(SHORT PROBLEM) Reproduce the listing below word for word, with no pictures.

[START]

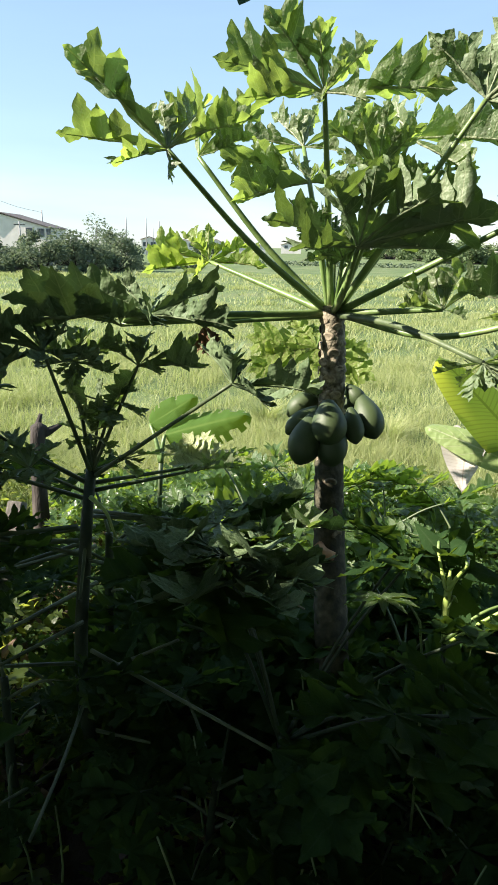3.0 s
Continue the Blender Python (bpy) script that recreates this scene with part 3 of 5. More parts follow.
for az, d, w, t, s in ((12.2, 62, 6, 3.1, 1), (14.6, 60, 5, 2.9, 2), (16.6, 61, 4, 2.8, 3), (18.4, 63, 5, 2.1, 4), (21.0, 60, 6.5, 3.5, 5), (23.4, 61, 5.5, 3.6, 6), (26.2, 64, 5.5, 3.9, 7), (10.4, 66, 6, 3.2, 9), (8.2, 70, 6, 3.0, 10), (5.6, 72, 7, 2.8, 11)):
    bush(polar(az, d), w, t, 5200, 0.17, s, "dense dark green bush in the hedge beyond the field")
bush(polar(24.9, 72), 5.5, 5.2, 1500, 0.2, 31, "half-bare rounded tree standing in the far hedge", "tree", gaps=0.6, category="tree")
bush(polar(11.1, 95), 7.5, 9.4, 2400, 0.2, 32, "feathery thin-leaved tree among the far houses", "tree", gaps=0.2, category="tree")
bush(polar(33.0, 150), 7, 3.6, 900, 0.4, 33, "round far tree before the houses", "tree", category="tree")
for i, (az, d, w, t) in enumerate(((53, 130, 14, 5.0), (55.5, 135, 15, 6.4), (58, 132, 14, 6.0), (60.5, 128, 13, 5.6), (63, 130, 15, 6.6), (65.5, 126, 14, 5.2), (68, 128, 15, 6.0), (50.5, 150, 14, 4.4), (47.5, 170, 14, 4.2))):
    bush(polar(az, d), w, 1.15 * t, 5200, 0.4, 50 + i, "broad green tree in the woods across the field", "tree", gaps=0.15, material=WOODS, category="tree", low=0.05)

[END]

(WRITTEN SOLUTION)
3.0 s
Continue the Blender Python (bpy) script that recreates this scene with part 3 of 5. More parts follow.
for az, d, w, t, s in ((12.2, 62, 6, 3.1, 1), (14.6, 60, 5, 2.9, 2), (16.6, 61, 4, 2.8, 3), (18.4, 63, 5, 2.1, 4), (21.0, 60, 6.5, 3.5, 5), (23.4, 61, 5.5, 3.6, 6), (26.2, 64, 5.5, 3.9, 7), (10.4, 66, 6, 3.2, 9), (8.2, 70, 6, 3.0, 10), (5.6, 72, 7, 2.8, 11)):
    bush(polar(az, d), w, t, 5200, 0.17, s, "dense dark green bush in the hedge beyond the field")
bush(polar(24.9, 72), 5.5, 5.2, 1500, 0.2, 31, "half-bare rounded tree standing in the far hedge", "tree", gaps=0.6, category="tree")
bush(polar(11.1, 95), 7.5, 9.4, 2400, 0.2, 32, "feathery thin-leaved tree among the far houses", "tree", gaps=0.2, category="tree")
bush(polar(33.0, 150), 7, 3.6, 900, 0.4, 33, "round far tree before the houses", "tree", category="tree")
for i, (az, d, w, t) in enumerate(((53, 130, 14, 5.0), (55.5, 135, 15, 6.4), (58, 132, 14, 6.0), (60.5, 128, 13, 5.6), (63, 130, 15, 6.6), (65.5, 126, 14, 5.2), (68, 128, 15, 6.0), (50.5, 150, 14, 4.4), (47.5, 170, 14, 4.2))):
    bush(polar(az, d), w, 1.15 * t, 5200, 0.4, 50 + i, "broad green tree in the woods across the field", "tree", gaps=0.15, material=WOODS, category="tree", low=0.05)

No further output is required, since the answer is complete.